Earlier in this book we made the point that, when you delete a resource, you should set the pointer to nullptr and you should check a pointer before using it to see if it is nullptr. This is so that you do not call a pointer to memory for an object that has been deleted: a dangling pointer.
There are situations when a dangling pointer can occur by design. For example, a parent object may create child objects that have a back pointer to the parent so that the child has access to the parent. (An example of this is a window that creates child controls; it is often useful for the child controls to have access to the parent window.) The problem with using a shared pointer in this situation is that the parent will have a reference count on each child control and each child control has a reference count on the parent, and this creates a circular dependency.
Another example is if you have a container of observer objects with the intention of being able to inform each of these observer objects when an event occurs by calling a method on each one. Maintaining this list can be complicated, particularly if an observer object can be deleted, and hence you have to provide a means to remove the object from the container (where there will be a shared_ptr reference count) before you can completely delete the object. It becomes easier if your code can simply add a pointer to the object to the container in a way that does not maintain a reference count, but allows you to check when the pointer is used if the pointer is dangling or points to an existing object.
Such a pointer is called a weak pointer and the C++11 Standard Library provides a class called weak_ptr. You cannot use a weak_ptr object directly and there is no dereference operator.
Instead, you create a weak_ptr object from a shared_ptr object and, when you want to access the resource, you create a shared_ptr object from the weak_ptr object. This means that a weak_ptr object has the same raw pointer, and access to the same control block as the shared_ptr object, but it does not take part in reference counting.
Once created, the weak_ptr object will enable you to test whether the wrapper pointer is to an existing resource or to a resource that has been destroyed. There are two ways to do this: either call the member function expired or attempt to create a shared_ptr from the weak_ptr. If you are maintaining a collection of weak_ptr objects, you may decide to periodically iterate through the collection, call expired on each one, and if the method returns true, remove that object from the collection. Since the weak_ptr object has access to the control block created by the original shared_ptr object, it can test to see if the reference count is zero.
The second way to test to see if a weak_ptr object is dangling is to create a shared_ptr object from it. There are two options.
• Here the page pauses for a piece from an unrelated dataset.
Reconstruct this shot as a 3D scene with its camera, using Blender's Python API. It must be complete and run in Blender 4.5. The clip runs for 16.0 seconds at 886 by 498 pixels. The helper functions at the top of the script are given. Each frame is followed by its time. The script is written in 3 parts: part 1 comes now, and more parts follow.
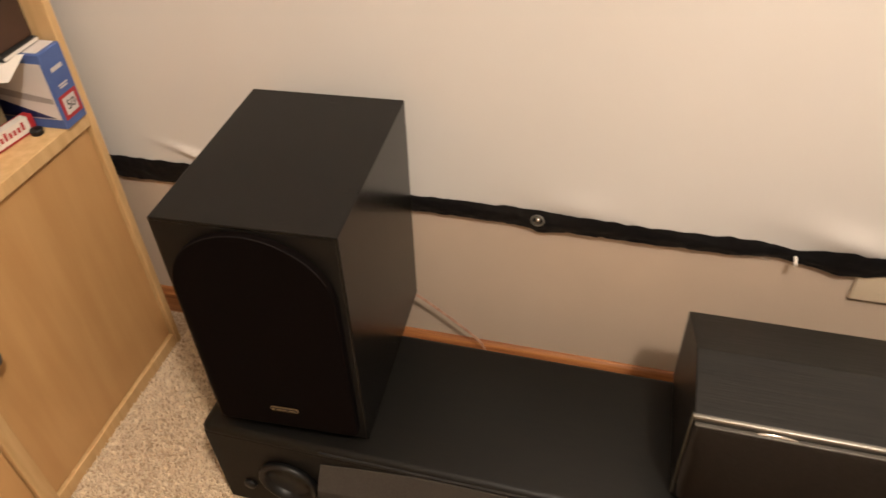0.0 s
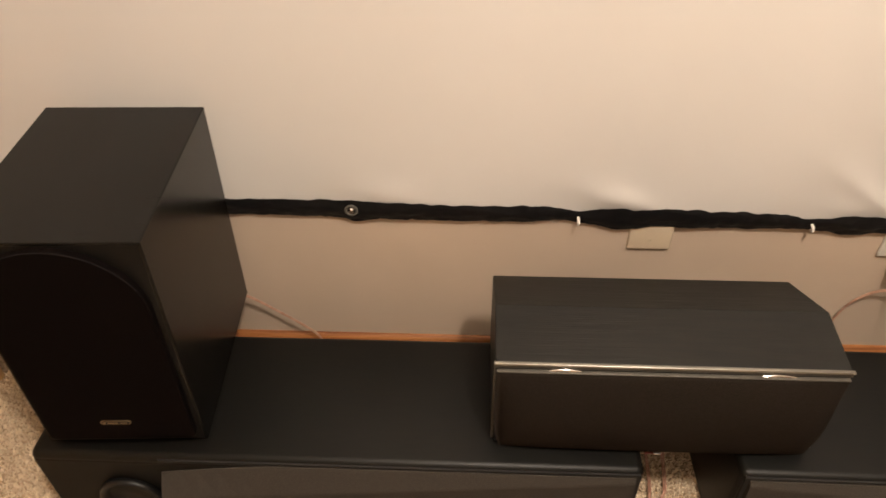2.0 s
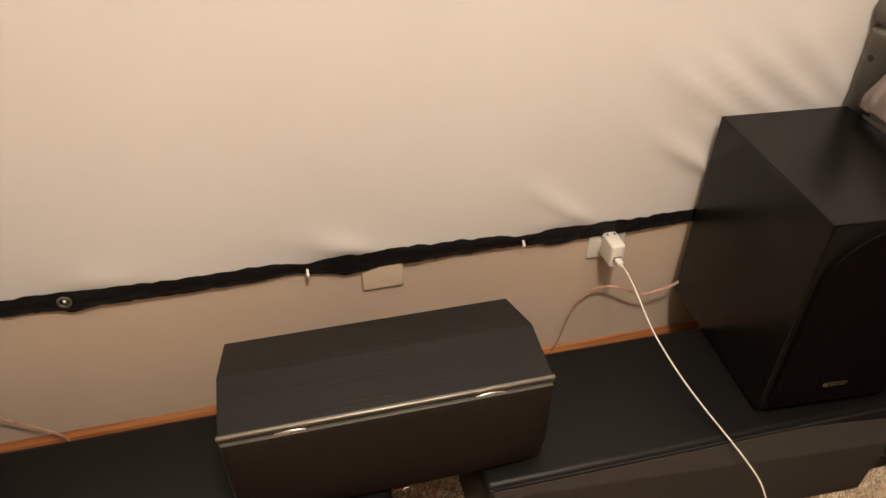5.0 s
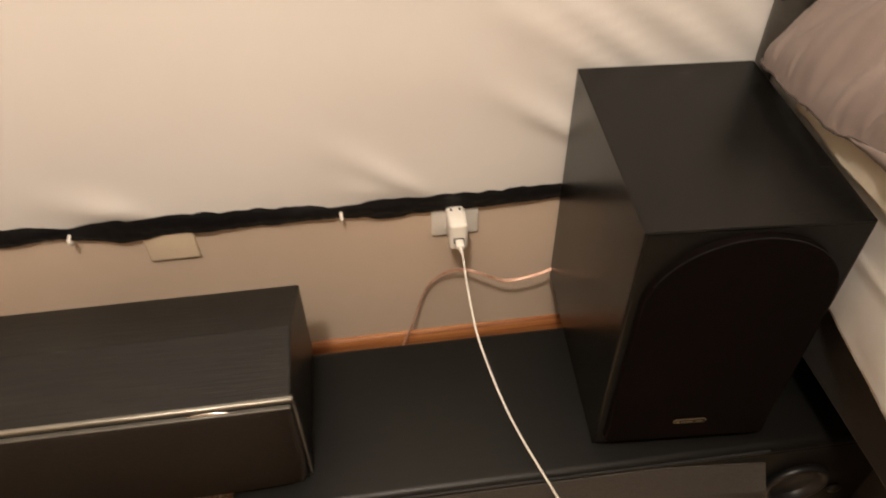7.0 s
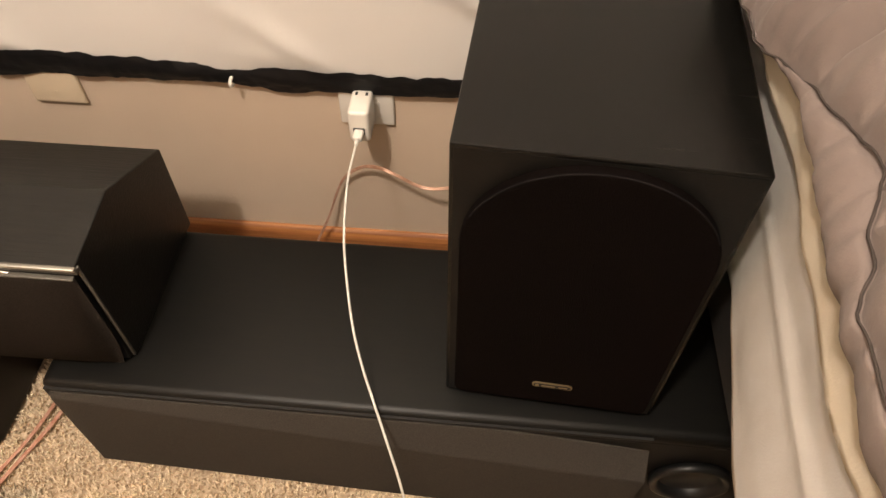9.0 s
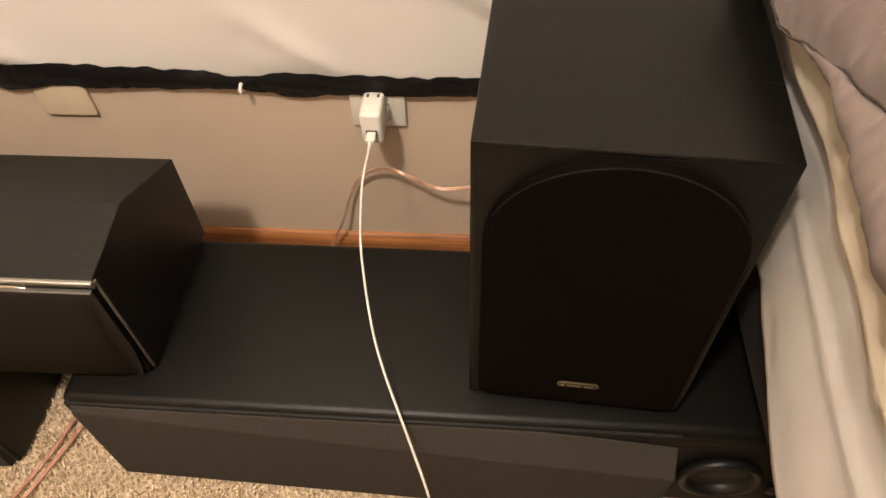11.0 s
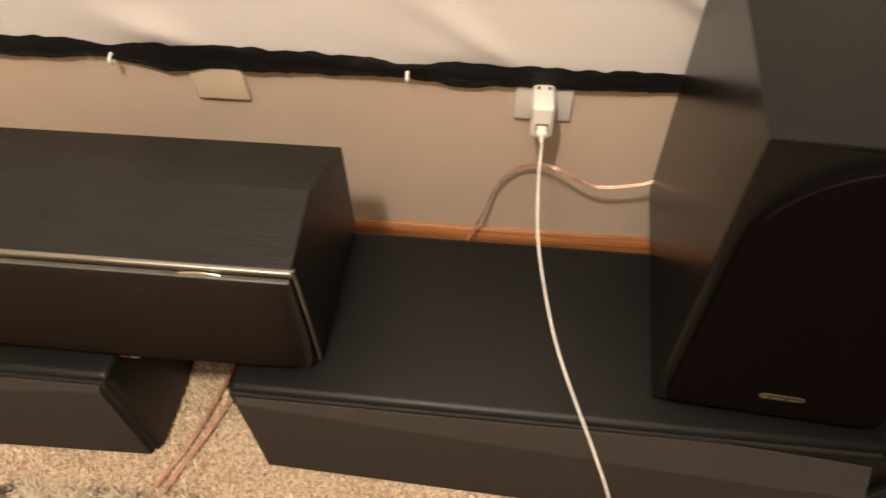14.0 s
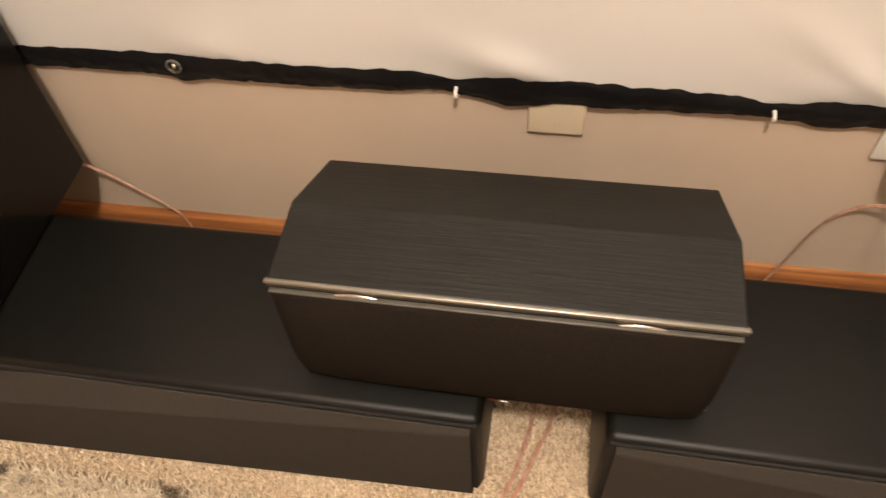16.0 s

You can create the shared_ptr object by passing the weak pointer to its constructor and if the pointer has expired, the constructor will throw a bad_weak_ptr exception. The other way is to call the lock method on the weak pointer and if the weak pointer has expired, then the shared_ptr object will be assigned to nullptr and you can test for this. These three ways are shown here:
shared_ptr<point> sp1 = make_shared<point>(1.0,1.0);
weak_ptr<point> wp(sp1);
// code that may call sp1.reset() or may not
if (!wp.expired()) { /* can use the resource */}
shared_ptr<point> sp2 = wp.lock();
if (sp2 != nullptr) { /* can use the resource */}
try
{
shared_ptr<point> sp3(wp);
// use the pointer
}
catch(bad_weak_ptr& e)
{
// dangling weak pointer
}
Since a weak pointer does not alter the reference count on a resource it means that you can use it for a back pointer to break the cyclic dependency (although, often it makes sense to use a raw pointer instead because a child object cannot exist without its parent object).